Andrew Lloyd Webber’s production of The Sound of Music will also feature on the Royal Variety Performance, with “the people’s Maria” Connie Fisher performing. In the Rodgers and Hammerstein classic, which opened on 15 November 2006 (previews from 3 November), Fisher plays nun-turned-nanny Maria opposite Alexander Hanson, who replaced Simon Shepherd as Captain von Trapp (See News, 6 Nov 2006). The production also stars soprano Lesley Garrett as the Mother Abbess, Lauren Ward as the Baroness, Ian Gelder as Max, Sophie Bould as Liesl and Neil McDermott as Rolf, as well as three teams of children.

There will be a performance of The Sound of Music at the Palladium on 4 December, but Connie Fisher will not be appearing. The role of Maria will be played instead by Sophie Bould, who usually plays Liesl, while Liesl will be played by Bould’s understudy.


Meanwhile, The Sound of Music’s director, Jeremy Sams, will direct Charles Dance and Janie Dee in a rehearsed reading of Shadowlands in aid of the Pahar Trust, Nepal, for one performance only at the West End’s Comedy Theatre on Sunday 10 December 2006 at 7pm.

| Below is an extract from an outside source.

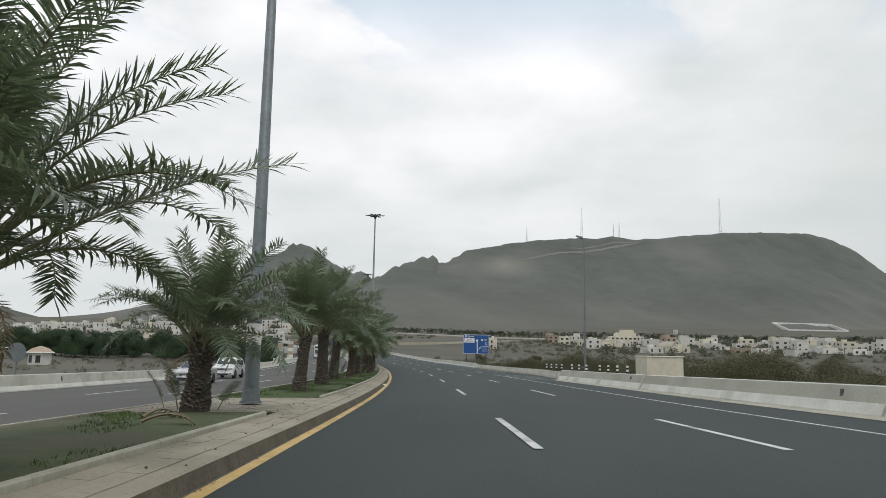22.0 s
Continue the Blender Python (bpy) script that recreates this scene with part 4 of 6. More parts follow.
# the lone tree in the gap of the first bridge
x, y, z = road_xy(93, -2.75)
tree("hedge", x, y, 0.80, 0.85, 3, "bushy green tree growing between the bridge barriers", "trees beside the road", z - 0.9)
tree("hedge", *road_xy(97, -2.7)[:2], 0.72, 0.7, 6, "bushy green tree growing between the bridge barriers", "trees beside the road", z - 0.9)
# left of the oncoming carriageway
for i, (s, u, over) in enumerate(((155, -32, 5.6), (165, -30, 6.0), (172, -28, 4.9), (185, -30, 3.2), (176, -36, 4.6), (183, -38, 5.2), (191, -37, 7.8), (197, -35, 5.6), (204, -37, 4.8),
                                  (210, -34, 4.0), (199, -30, 3.6))):
    x, y, z = road_xy(s, u)
    g = ground_at(x, y)
    tree("belt", x, y, (z + over - g) / 6.6, 0.85, 11 + i, "dense dark green tree beyond the oncoming lanes", "trees beside the road", g)
# the park of tall trees west of the oncoming lanes: depth rows, uneven tops
for i in range(150):
    x = rnd.uniform(-330, -78)
    y = (float(np.interp(x, (-330, -180, -130, -100, -78), (640, 622, 612, 592, 588))) + (i % 3) * 14 + rnd.uniform(0, 12))
    over = float(np.interp(x, (-330, -200, -120, -90, -78), (9.5, 10.0, 9.4, 8.8, 6.5))) + rnd.uniform(-2.6, 1.2)
    g = ground_at(x, y)
    tree("belt", x, y, (over - g) / 6.6, rnd.uniform(0.75, 1.1), i, "dense dark green park tree beyond the oncoming lanes", "park trees", g)
for i, s in enumerate(np.arange(590, 690, 6.0)):
    x, y, z = road_xy(s, -30 + rnd.uniform(-4, 3))
    g = ground_at(x, y)
    tree("belt", x, y, (z + 3.4 + rnd.uniform(-1, 1.0) - g) / 6.4, 0.95, i, "dense green tree beside the oncoming bridge", "park trees", g)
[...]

Winner of the Evening Standard Play of the Year 1990 and nominated for three Olivier Awards for its West End run, BAFTA Award Winner William Nicholson’s Shadowlands is the true love story of CS Lewis (Dance) and Joy Gresham (Dee).

Lewis, a leading Christian academic and author of many classic books including The Chronicles of Narnia, remained a bachelor until his fifties, when he met Joy. He was enchanted by this remarkable American woman, a divorcee with two young children. They fell in love and were secretly married. Lewis' ensuing encounter with love and suffering led him to reconsider many of the beliefs he had held so staunchly before their fateful meeting.

The Pahar Trust is a charity set up to raise money to build schools in remote villages amidst the mountainous regions in Nepal. The reading at the Comedy Theatre – where Dee is currently appearing in Sams’ production of Michael Frayn’s Donkeys' Years - is produced by Miranda Hewitt. Dee’s many other West End credits include Mack and Mabel, Betrayal, Comic Potential and My One and Only. Dance has most recently been seen on television in Bleak House.